Search code examples
pythonregexescapingdoctestrawstring

Passing string with (accidental) escape character loses character even though it's a raw string


I have a function with a python doctest that fails because one of the test input strings has a backslash that's treated like an escape character even though I've encoded the string as a raw string.

My doctest looks like this:

>>> infile = [ "Todo:        fix me", "/** todo: fix", "* me", "*/", r"""//\todo      stuff to fix""", "TODO fix me too", "toDo bug 4663" ]
>>> find_todos( infile )
['fix me', 'fix', 'stuff to fix', 'fix me too', 'bug 4663']

And the function, which is intended to extract the todo texts from a single line following some variation over a todo specification, looks like this:

todos = list()
for line in infile:
    print line
    if todo_match_obj.search( line ):
        todos.append( todo_match_obj.search( line ).group( 'todo' ) )

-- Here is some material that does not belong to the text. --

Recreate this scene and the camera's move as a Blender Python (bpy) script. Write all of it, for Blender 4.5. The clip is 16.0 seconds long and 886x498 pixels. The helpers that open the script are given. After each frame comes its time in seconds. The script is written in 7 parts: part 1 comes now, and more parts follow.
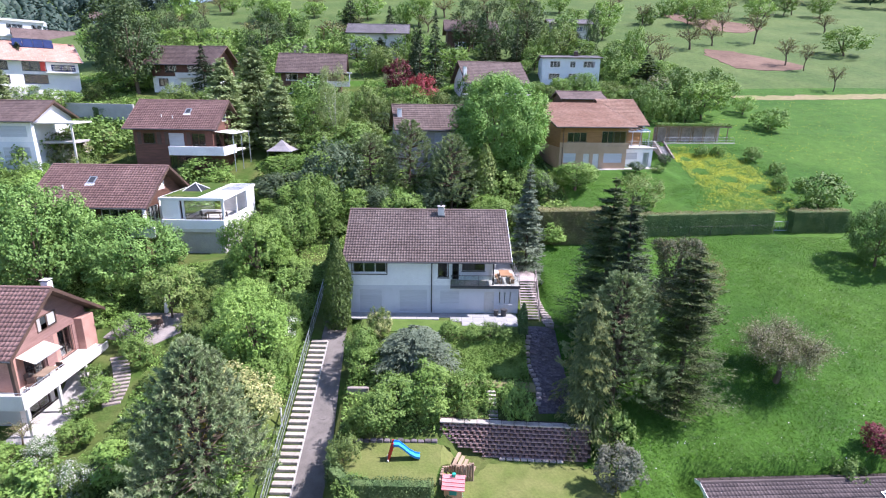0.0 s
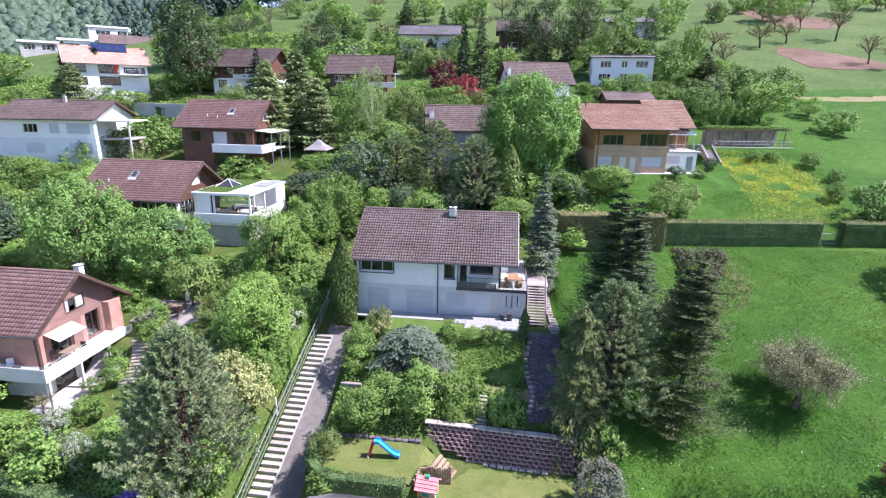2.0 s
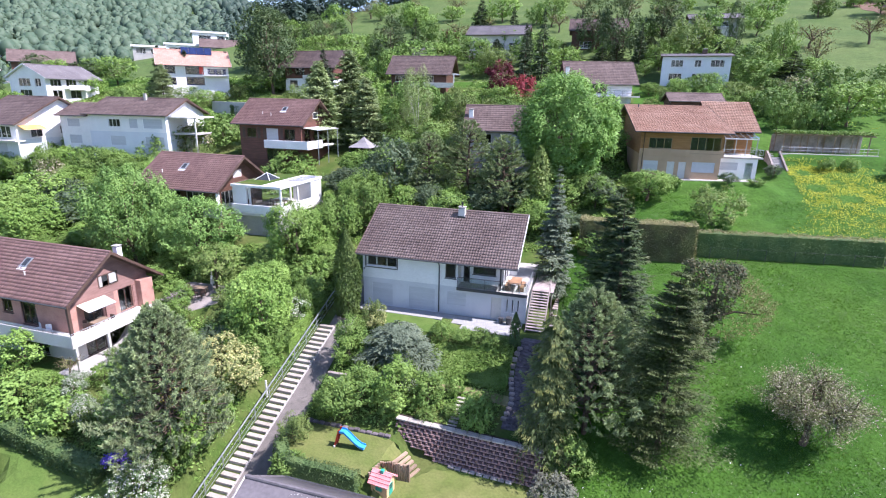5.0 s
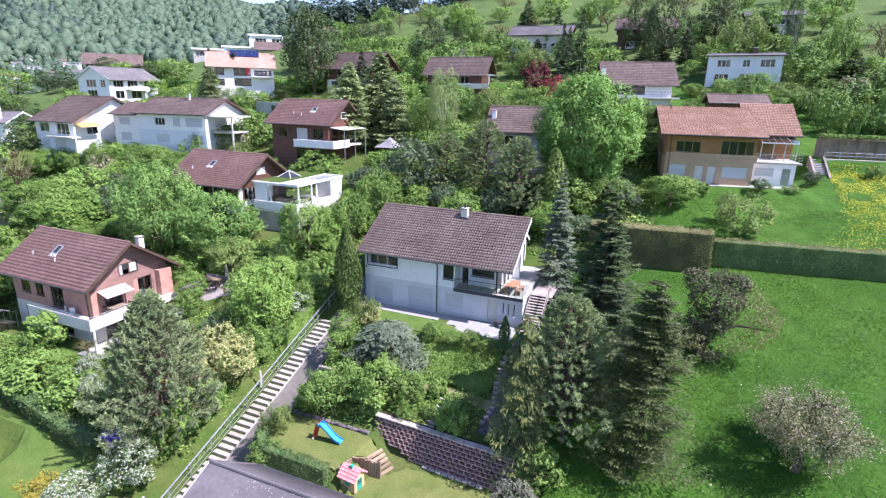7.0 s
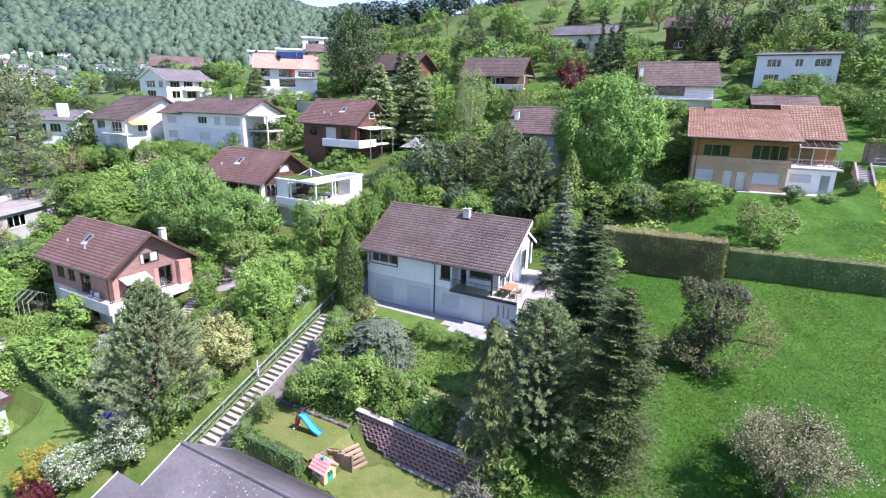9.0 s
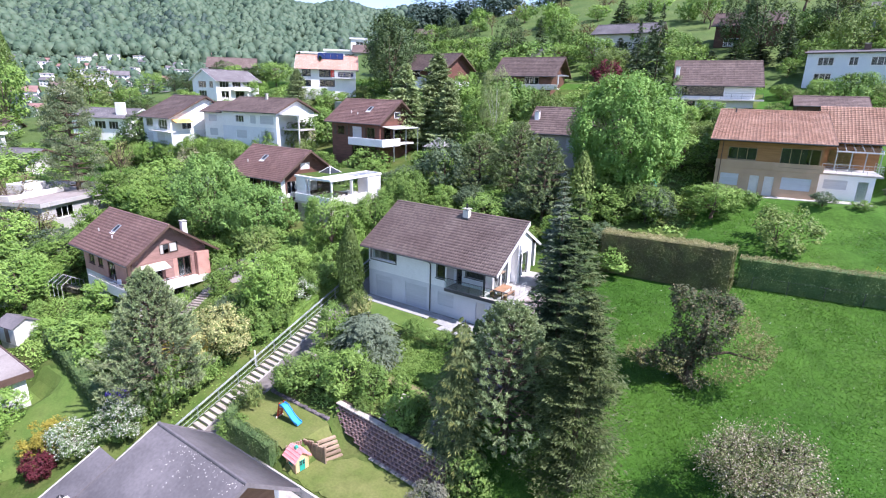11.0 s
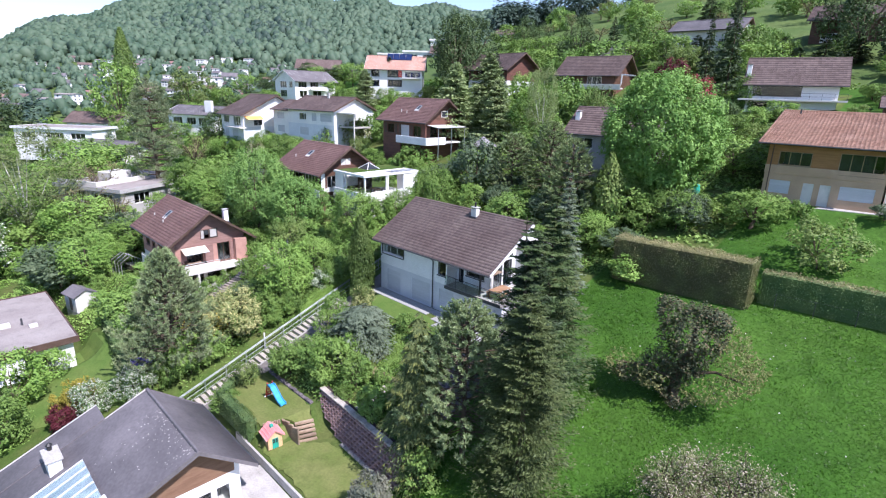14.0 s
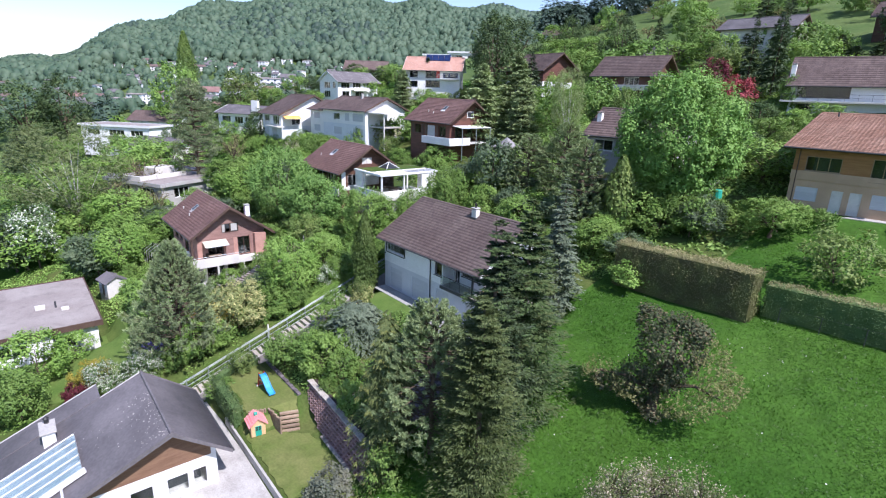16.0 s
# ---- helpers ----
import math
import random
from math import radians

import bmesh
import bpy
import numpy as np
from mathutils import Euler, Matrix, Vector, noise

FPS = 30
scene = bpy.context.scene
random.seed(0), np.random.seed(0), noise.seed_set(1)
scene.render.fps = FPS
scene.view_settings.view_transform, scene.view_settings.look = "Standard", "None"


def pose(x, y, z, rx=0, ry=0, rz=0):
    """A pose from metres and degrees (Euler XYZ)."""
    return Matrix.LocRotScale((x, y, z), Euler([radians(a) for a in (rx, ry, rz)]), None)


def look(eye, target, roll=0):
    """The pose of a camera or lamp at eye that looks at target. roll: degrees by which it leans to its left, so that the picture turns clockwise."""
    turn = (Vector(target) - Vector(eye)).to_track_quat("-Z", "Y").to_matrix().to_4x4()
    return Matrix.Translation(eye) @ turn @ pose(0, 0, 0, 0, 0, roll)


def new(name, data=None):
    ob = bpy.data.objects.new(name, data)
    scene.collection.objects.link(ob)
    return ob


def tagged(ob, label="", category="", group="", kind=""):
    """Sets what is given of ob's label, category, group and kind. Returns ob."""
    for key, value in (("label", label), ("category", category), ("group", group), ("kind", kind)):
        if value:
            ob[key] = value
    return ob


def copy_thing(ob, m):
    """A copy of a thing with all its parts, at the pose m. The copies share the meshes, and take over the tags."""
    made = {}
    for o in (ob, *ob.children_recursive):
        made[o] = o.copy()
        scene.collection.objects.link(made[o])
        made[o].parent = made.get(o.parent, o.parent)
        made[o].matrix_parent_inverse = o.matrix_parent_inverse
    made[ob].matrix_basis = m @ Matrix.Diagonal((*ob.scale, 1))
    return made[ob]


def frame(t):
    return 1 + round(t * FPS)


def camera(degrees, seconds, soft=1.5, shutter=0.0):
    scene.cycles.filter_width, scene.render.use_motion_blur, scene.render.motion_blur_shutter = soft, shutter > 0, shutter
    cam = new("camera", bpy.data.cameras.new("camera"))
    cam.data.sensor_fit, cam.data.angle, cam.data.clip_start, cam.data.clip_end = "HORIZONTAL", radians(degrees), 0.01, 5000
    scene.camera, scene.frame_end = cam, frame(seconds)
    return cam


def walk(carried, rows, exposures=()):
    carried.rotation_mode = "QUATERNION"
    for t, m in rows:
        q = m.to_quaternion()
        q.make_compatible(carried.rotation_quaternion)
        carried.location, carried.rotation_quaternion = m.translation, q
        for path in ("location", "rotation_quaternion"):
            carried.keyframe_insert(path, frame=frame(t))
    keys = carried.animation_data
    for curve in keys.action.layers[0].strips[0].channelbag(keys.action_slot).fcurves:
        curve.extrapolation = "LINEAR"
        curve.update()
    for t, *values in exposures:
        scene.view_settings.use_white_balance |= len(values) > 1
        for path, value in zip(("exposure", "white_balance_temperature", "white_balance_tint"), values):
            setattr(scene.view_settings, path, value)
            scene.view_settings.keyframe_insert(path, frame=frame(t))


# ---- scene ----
cam = camera(79.8, 16.0, 1.15)
METRES, EYE, TILT, LEAN, TURN = 40.0, 20.0, -16.2, -0.8, 0.0
ROWS = [
    (0.0, 0.0, 0.0, 0.0, 0.0, 0.0, -0.0),
    (0.5, 0.0317, 0.0011, 0.0005, 1.66, 0.01, -0.49),
    (1.0, 0.063, 0.0031, 0.0008, 3.35, 0.02, -1.0),
    (1.5, 0.094, 0.0065, 0.0014, 5.09, 0.0, -1.56),
    (2.0, 0.1262, 0.0105, 0.0025, 6.89, -0.03, -2.06),
    (2.5, 0.1577, 0.0154, 0.0023, 8.53, -0.06, -2.58),
    (3.0, 0.1888, 0.0208, 0.0022, 10.05, -0.11, -3.06),
    (3.5, 0.2193, 0.0273, 0.0034, 11.61, -0.18, -3.54),
    (4.0, 0.2495, 0.0346, 0.0047, 13.19, -0.27, -4.04),
    (6.5, 0.3969, 0.08, 0.018, 20.76, -0.83, -6.32),
    (7.0, 0.4257, 0.0913, 0.0211, 22.21, -0.97, -6.75),
    (7.5, 0.4545, 0.1032, 0.024, 23.71, -1.12, -7.19),
    (8.0, 0.4829, 0.1157, 0.0276, 25.23, -1.29, -7.62),
    (8.5, 0.511, 0.1292, 0.0317, 26.72, -1.47, -8.05),
    (9.0, 0.5387, 0.1433, 0.0358, 28.18, -1.66, -8.47),
    (11.5, 0.6719, 0.2229, 0.0577, 35.5, -2.78, -10.4),
    (12.0, 0.6973, 0.2413, 0.062, 37.14, -3.05, -10.82),
    (12.5, 0.7221, 0.2608, 0.0664, 38.97, -3.37, -11.27),
    (13.0, 0.7462, 0.2806, 0.0712, 40.74, -3.71, -11.69),
    (13.5, 0.7696, 0.3009, 0.0757, 42.32, -4.01, -12.07),
    (14.0, 0.7921, 0.3213, 0.0811, 43.76, -4.3, -12.42),
    (14.5, 0.814, 0.3424, 0.0868, 45.2, -4.57, -12.76),
    (15.0, 0.835, 0.3634, 0.0934, 46.68, -4.89, -13.08),
    (15.5, 0.8555, 0.3852, 0.0999, 48.17, -5.2, -13.4),
    (16.0, 0.8754, 0.4069, 0.1068, 49.67, -5.54, -13.73),
]
walk(cam, [(t, pose(0, 0, EYE, TILT, LEAN, TURN) @ pose(METRES * x, METRES * y, METRES * z, 90 + pitch, roll, yaw)) for t, x, y, z, yaw, pitch, roll in ROWS],
     exposures=((0.0, 1.17, 6000, 27), (9.0, 1.16, 5980, 27), (12.5, 1.04, 5960, 24), (16.0, 0.66, 5920, 22)))

# ---- light ----
SUN_AZ, SUN_EL = 4.0, 53.0          # degrees: from +x towards +y, and up
world = bpy.data.worlds.new("sky")
scene.world = world
world.use_nodes = True
wn = world.node_tree.nodes
sky = wn.new("ShaderNodeTexSky")
sky.sky_type, sky.sun_disc = "NISHITA", False
sky.sun_elevation, sky.sun_rotation = radians(SUN_EL), radians(90 - SUN_AZ)
sky.air_density, sky.dust_density, sky.ozone_density = 1.0, 0.45, 1.8
wn["Background"].inputs["Strength"].default_value = 0.124
world.node_tree.links.new(sky.outputs[0], wn["Background"].inputs["Color"])
sun = new("sun", bpy.data.lights.new("sun", "SUN"))
sun.data.energy, sun.data.angle, sun.data.color = 4.85, radians(0.55), (1.0, 0.955, 0.885)
ce = math.cos(radians(SUN_EL))
sun_way = Vector((ce * math.cos(radians(SUN_AZ)), ce * math.sin(radians(SUN_AZ)), math.sin(radians(SUN_EL))))
sun.matrix_basis = look(sun_way * 300, (0, 0, 0))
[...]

And the regular expression called todo_match_obj is:

r"""(?:/{0,2}\**\s?todo):?\s*(?P<todo>.+)"""

A quick conversation with my ipython shell gives me:

In [35]: print "//\todo"
//      odo

In [36]: print r"""//\todo"""
//\todo

And, just in case the doctest implementation uses stdout (I haven't checked, sorry):

In [37]: sys.stdout.write( r"""//\todo""" )
//\todo

My regex-foo is not high by any standards, and I realize that I could be missing something here.

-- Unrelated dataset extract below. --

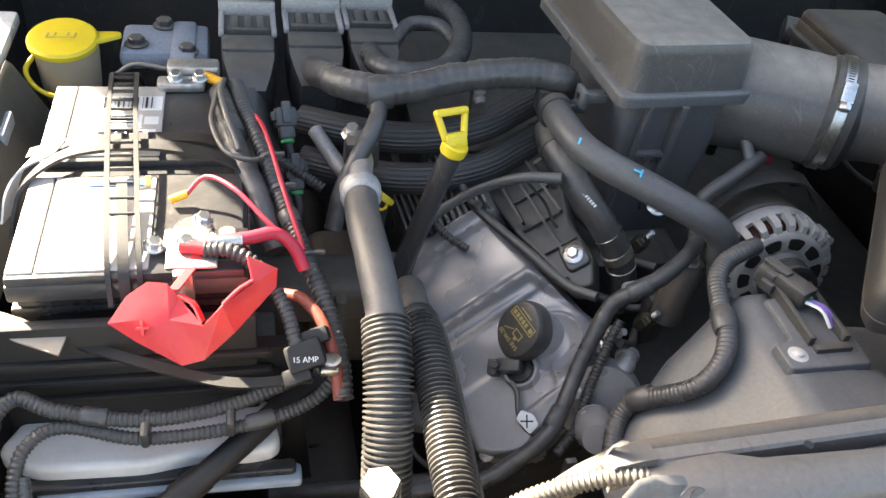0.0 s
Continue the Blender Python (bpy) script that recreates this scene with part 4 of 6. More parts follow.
CAPM = VC @ pose(0.03, 0.03, 0.006, 0, -18, 0) @ pose(-0.03, -0.03, -0.006)
part("filler_neck", moved(lathe([(0.029, -0.012), (0.028, 0.004), (0.026, 0.012)], 28, (0.03, 0.03, 0.0)), CAPM), CAST, vc)
cap = thing("oil_filler_cap", tuple(VC @ Vector((0.03, 0.03, 0.012))), "black oval oil cap with worn yellow print", "oil cap")
part("cap_body", moved(lathe([(0.026, 0.008), (0.0275, 0.01), (0.029, 0.014), (0.0295, 0.028), (0.0288, 0.034), (0.027, 0.0375), (0.0245, 0.0385)], 48, (0.03, 0.03, 0.0), (0, 0, 1), lambda a: 1 + 0.14 * abs(math.cos(a - 0.62)) ** 3 + 0.015 * math.cos(4 * (a - 0.62))), CAPM), BLACK, cap)
cm = CAPM @ pose(0.03, 0.03, 0.0389, 0, 0, 12)
words("print", "SAE 5W-20", 0.0072, INK, cap, cm @ pose(-0.015, 0, 0, 0, 0, 90))
part("print_frame", patchwork(cm, [(0.006, 0.0165, -0.019, -0.0178), (0.006, 0.0165, 0.0198, 0.021), (0.006, 0.0072, -0.019, 0.021), (0.0153, 0.0165, -0.019, 0.021), (0.019, 0.0205, -0.006, 0.014)] + [(0.0085, 0.0135, -0.0075 + 0.0055 * i, -0.0037 + 0.0055 * i) for i in range(5)] + [(0.0085, 0.0135, -0.0165, -0.0115)]), INK, cap)
part("oil_can_mark", merged(patchwork(cm @ pose(-0.003, -0.004, 0, 0, 0, 90), [(-0.008, 0.005, -0.0035, -0.0024), (-0.008, 0.005, 0.0035, 0.0046), (-0.008, -0.0068, -0.0035, 0.0046), (0.004, 0.0051, -0.0035, 0.0046), (-0.004, 0.0, 0.0046, 0.0075)]),
                           patchwork(cm @ pose(-0.003, 0.003, 0, 0, 0, 122), [(0.0, 0.013, -0.0006, 0.0006)])), INK, cap)
cs = thing("cam_sensor", tuple(VC @ Vector((0.0, -0.002, 0.0))), "black cam sensor plugged into the valve cover", "sensor")
part("sensor_disc", on_vc(merged(lathe([(0.0155, 0.0), (0.0155, 0.004), (0.012, 0.0045)], 28, (0.0, -0.002, 0.002)), sweep([Vector((0.013 * math.cos(a), -0.002 + 0.013 * math.sin(a), 0.0068)) for a in [2 * math.pi * k / 28 for k in range(29)]], 0.0014, 6))), GLOSS, cs)
part("sensor_plug", on_vc(merged(moved(box(-0.0075, 0.0075, -0.014, 0.012, 0, 0.02, 0.003), pose(-0.008, 0.004, 0.005, 0, 0, 62)), moved(box(-0.009, 0.009, 0.009, 0.02, 0.002, 0.02, 0.002), pose(-0.012, 0.003, 0.006, 0, 0, 62)), moved(lathe([(0.005, 0), (0.0055, 0.002), (0.004, 0.006)], 16), pose(-0.02, 0.008, 0.025)))), BLACK, cs)
solo("sensor_wire", tube([VC @ Vector((-0.014, -0.012, 0.012)), VC @ Vector((-0.013, -0.026, 0.011)), VC @ Vector((-0.02, -0.042, 0.008)), VC @ Vector((-0.022, -0.06, 0.004)), VC @ Vector((-0.014, -0.075, 0.004))], 0.0028, 8), RUBBER, "thin black sensor wire", "wire")
TM = VC @ pose(-0.014, -0.06, 0.014, 20, 0, 20)
dressed("white_marker_tag", moved(slab(rounded([(-0.008, -0.012), (0.006, -0.012), (0.01, 0.0), (0.004, 0.013), (-0.007, 0.01)], 0.003), 0.0, 0.003, 0.001), TM), LABEL, "small white tag with a cross mark", "tag", [("cross_bar", patchwork(TM @ pose(0, 0, 0.0031, 0, 0, 45), [(-0.007, 0.007, -0.0008, 0.0008)], 0.0003), GLOSS), ("cross_bar", patchwork(TM @ pose(0, 0, 0.0032, 0, 0, -45), [(-0.007, 0.007, -0.0008, 0.0008)], 0.0003), GLOSS)], "tag_plate")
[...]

EDIT: Following Alex Martellis answer, I would like suggestions on what regular expression would actually match the blasted r"""//\todo fix me""". I know that I did not originally ask for someone to do my homework, and I will accept Alex's answer as it really did answer my question (or confirm my fears). But I promise to upvote any good solutions to my problem here :)

EDITEDIT: for reference, a bug has been filed with the kodos project: bug #437633

I'm using Python 2.6.4 (r264:75706, Dec 7 2009, 18:45:15)

Thank you for reading this far (If you skipped directly down here, I understand)


Solution

  • Read your original regex carefully:

    r"""(?:/{0,2}\**\s?todo):?\s*(?P<todo>.+)"""
    

    It matches: zero to two slashes, then 0+ stars, then 0 or 1 "whitespace characters" (blanks, tabs etc), then the literal characters 'todo' (and so on).

    Your rawstring is:

    r"""//\todo      stuff to fix"""
    

    so there's a literal backslash between the slashes and the 'todo', therefore of course the regex doesn't match it. It can't -- nowhere in that regex are you expressing any desire to optionally match a literal backslash.

    Edit: A RE pattern, very close to yours, that would accept and ignore an optional backslash right before the 't' would be:

    r"""(?:/{0,2}\**\s?\\?todo):?\s*(?P<todo>.+)"""
    

    note that the backslash does have to be repeated, to "escape itself", in this case.